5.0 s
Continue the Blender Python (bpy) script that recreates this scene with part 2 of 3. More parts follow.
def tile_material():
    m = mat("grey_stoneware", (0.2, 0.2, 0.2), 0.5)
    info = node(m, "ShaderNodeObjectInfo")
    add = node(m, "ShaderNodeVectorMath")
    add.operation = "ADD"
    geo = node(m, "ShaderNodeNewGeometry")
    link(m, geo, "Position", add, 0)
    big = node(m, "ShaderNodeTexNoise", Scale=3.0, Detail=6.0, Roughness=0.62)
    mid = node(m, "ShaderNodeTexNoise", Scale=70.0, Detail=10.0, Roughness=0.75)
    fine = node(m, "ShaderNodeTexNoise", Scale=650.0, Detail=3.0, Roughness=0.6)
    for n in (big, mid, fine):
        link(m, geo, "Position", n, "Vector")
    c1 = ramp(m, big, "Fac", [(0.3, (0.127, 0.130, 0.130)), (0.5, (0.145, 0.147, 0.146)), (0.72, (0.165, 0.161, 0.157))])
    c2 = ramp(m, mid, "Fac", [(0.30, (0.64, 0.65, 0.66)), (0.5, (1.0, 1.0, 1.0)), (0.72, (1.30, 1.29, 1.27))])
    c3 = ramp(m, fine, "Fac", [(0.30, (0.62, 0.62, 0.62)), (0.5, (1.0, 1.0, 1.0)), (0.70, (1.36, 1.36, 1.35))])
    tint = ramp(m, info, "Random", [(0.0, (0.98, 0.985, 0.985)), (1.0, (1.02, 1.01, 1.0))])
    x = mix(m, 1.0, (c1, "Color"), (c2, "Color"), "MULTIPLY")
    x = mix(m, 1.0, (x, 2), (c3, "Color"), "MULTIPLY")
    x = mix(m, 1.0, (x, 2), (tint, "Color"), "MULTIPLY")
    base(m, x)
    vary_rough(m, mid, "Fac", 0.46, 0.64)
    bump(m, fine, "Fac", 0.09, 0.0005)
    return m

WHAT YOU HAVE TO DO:
Copy out the whole listing exactly.

FINAL ANSWER:
5.0 s
Continue the Blender Python (bpy) script that recreates this scene with part 2 of 3. More parts follow.
def tile_material():
    m = mat("grey_stoneware", (0.2, 0.2, 0.2), 0.5)
    info = node(m, "ShaderNodeObjectInfo")
    add = node(m, "ShaderNodeVectorMath")
    add.operation = "ADD"
    geo = node(m, "ShaderNodeNewGeometry")
    link(m, geo, "Position", add, 0)
    big = node(m, "ShaderNodeTexNoise", Scale=3.0, Detail=6.0, Roughness=0.62)
    mid = node(m, "ShaderNodeTexNoise", Scale=70.0, Detail=10.0, Roughness=0.75)
    fine = node(m, "ShaderNodeTexNoise", Scale=650.0, Detail=3.0, Roughness=0.6)
    for n in (big, mid, fine):
        link(m, geo, "Position", n, "Vector")
    c1 = ramp(m, big, "Fac", [(0.3, (0.127, 0.130, 0.130)), (0.5, (0.145, 0.147, 0.146)), (0.72, (0.165, 0.161, 0.157))])
    c2 = ramp(m, mid, "Fac", [(0.30, (0.64, 0.65, 0.66)), (0.5, (1.0, 1.0, 1.0)), (0.72, (1.30, 1.29, 1.27))])
    c3 = ramp(m, fine, "Fac", [(0.30, (0.62, 0.62, 0.62)), (0.5, (1.0, 1.0, 1.0)), (0.70, (1.36, 1.36, 1.35))])
    tint = ramp(m, info, "Random", [(0.0, (0.98, 0.985, 0.985)), (1.0, (1.02, 1.01, 1.0))])
    x = mix(m, 1.0, (c1, "Color"), (c2, "Color"), "MULTIPLY")
    x = mix(m, 1.0, (x, 2), (c3, "Color"), "MULTIPLY")
    x = mix(m, 1.0, (x, 2), (tint, "Color"), "MULTIPLY")
    base(m, x)
    vary_rough(m, mid, "Fac", 0.46, 0.64)
    bump(m, fine, "Fac", 0.09, 0.0005)
    return m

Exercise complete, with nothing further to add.